Por Lucie Antabi*
Artigo publicado originalmente na ConJur
O artigo 5º, inciso XI, da Constituição Federal consagrou o direito fundamental à inviolabilidade do domicílio quando determinou que “a casa é asilo inviolável do indivíduo, ninguém nela podendo penetrar sem consentimento do morador, salvo em caso de flagrante delito ou desastre, ou para prestar socorro, ou, durante o dia, por determinação judicial”.
Em recente e brilhante decisão do Superior Tribunal de Justiça, no Habeas Corpus nº 561.988, a 6ª Turma anulou todas as provas obtidas pela polícia decorrentes da invasão do domicílio de um suspeito de tráfico de drogas.
Isso porque, ante a ausência de circunstâncias objetivas e satisfatórias antecedentes à violação do domicílio, as provas obtidas seriam ilícitas e, de igual modo, todas as delas derivadas. Nesse sentido, é imprescindível que os policiais se cerquem de medidas cabíveis para demonstrar a licitude da prova. Por exemplo, caso haja o consentimento do morador, que seja gravado vídeo e, quando possível, seja tal autorização por escrito.

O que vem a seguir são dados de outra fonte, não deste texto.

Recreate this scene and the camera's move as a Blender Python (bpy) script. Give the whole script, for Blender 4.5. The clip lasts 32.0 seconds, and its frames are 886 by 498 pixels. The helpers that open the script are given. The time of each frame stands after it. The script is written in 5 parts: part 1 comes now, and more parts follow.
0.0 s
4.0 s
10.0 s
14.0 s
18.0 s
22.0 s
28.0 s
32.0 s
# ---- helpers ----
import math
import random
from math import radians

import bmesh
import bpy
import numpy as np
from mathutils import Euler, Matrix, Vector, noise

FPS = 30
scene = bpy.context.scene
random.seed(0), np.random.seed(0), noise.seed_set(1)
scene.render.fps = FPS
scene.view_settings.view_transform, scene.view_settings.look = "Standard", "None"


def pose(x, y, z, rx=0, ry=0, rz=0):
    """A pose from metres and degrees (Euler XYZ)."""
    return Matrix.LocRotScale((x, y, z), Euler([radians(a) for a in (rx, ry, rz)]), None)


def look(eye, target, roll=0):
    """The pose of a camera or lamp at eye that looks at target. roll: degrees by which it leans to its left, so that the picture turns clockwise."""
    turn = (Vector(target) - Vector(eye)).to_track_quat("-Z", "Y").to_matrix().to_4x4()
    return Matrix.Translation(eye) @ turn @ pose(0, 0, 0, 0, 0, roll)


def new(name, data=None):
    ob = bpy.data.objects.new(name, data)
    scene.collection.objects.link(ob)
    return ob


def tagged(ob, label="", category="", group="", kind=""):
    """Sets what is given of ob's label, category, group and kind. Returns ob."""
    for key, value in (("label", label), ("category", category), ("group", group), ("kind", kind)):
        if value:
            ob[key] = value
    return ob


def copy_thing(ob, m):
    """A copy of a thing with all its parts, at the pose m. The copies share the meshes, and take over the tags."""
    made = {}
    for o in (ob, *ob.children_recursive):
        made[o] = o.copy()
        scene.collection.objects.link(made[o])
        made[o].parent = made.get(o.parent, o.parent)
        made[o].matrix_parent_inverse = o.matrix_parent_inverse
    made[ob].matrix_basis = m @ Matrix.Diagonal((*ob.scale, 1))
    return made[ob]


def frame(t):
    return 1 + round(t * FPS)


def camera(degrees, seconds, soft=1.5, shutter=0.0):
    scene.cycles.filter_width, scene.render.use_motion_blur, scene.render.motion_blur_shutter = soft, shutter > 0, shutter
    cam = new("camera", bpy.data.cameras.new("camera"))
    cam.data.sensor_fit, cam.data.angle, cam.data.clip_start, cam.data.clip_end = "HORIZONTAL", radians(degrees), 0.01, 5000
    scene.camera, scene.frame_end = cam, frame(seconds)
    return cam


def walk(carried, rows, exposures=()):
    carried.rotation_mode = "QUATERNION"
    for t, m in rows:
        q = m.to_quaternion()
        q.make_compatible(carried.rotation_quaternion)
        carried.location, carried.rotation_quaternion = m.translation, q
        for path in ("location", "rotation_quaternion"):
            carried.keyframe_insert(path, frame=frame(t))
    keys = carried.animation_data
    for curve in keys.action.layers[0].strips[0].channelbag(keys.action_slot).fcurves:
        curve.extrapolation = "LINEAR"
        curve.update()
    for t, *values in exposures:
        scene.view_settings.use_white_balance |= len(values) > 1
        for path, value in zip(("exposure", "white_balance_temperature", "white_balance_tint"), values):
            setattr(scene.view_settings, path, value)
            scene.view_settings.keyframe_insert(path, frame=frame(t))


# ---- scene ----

A 6ª Turma do STJ também entendeu que diante de um país nitidamente marcado pela desigualdade social e racial, a moradia deve gozar de uma couraça jurídica especialmente resistente, na medida em que o policiamento ostensivo tende a se concentrar em eventuais suspeitos específicos, definidos por fatores subjetivos como idade, cor, gênero, classe social etc.
Desse modo, a ausência de justificativas e de elementos seguros a legitimar a ação dos agentes públicos, diante da discricionariedade policial na identificação de suspeitos de práticas criminosas, pode fragilizar o direito à intimidade e à inviolabilidade domiciliar. Bem por isso, somente se justificaria o ingresso policial no domicílio alheio se imprescindível para a cessação do cometimento de um crime naquele exato momento, de modo que fosse impossível aguardar o mandado judicial.
À luz do quanto narrado, a corte superior concluiu que a invasão de domicílio, sem mandado judicial, é ilícita sempre. Permite exceção se e somente se houver suspeita de um crime em andamento, diante de fundadas razões (justa causa).
Assim, serão ilícitas e, portanto, imprestáveis, as provas obtidas em decorrência da medida abusiva, bem como as demais provas que delas decorrerem em razão da causalidade, sem prejuízo da responsabilização penal dos agentes públicos que tenham realizado a diligência, nos termos do artigo 22 da Lei de Abuso de Autoridade. Esse artigo estabelece que o funcionário público que invadir ou adentrar, clandestina ou astuciosamente, ou à revelia da vontade do ocupante, imóvel alheio ou suas dependências, ou nele permanecer nas mesmas condições, sem determinação judicial ou fora das condições estabelecidas em lei, poderá sofrer pena de detenção de um a quatro anos e multa.
Lucie Antabi é advogada criminalista no Damiani Sociedade de Advogados.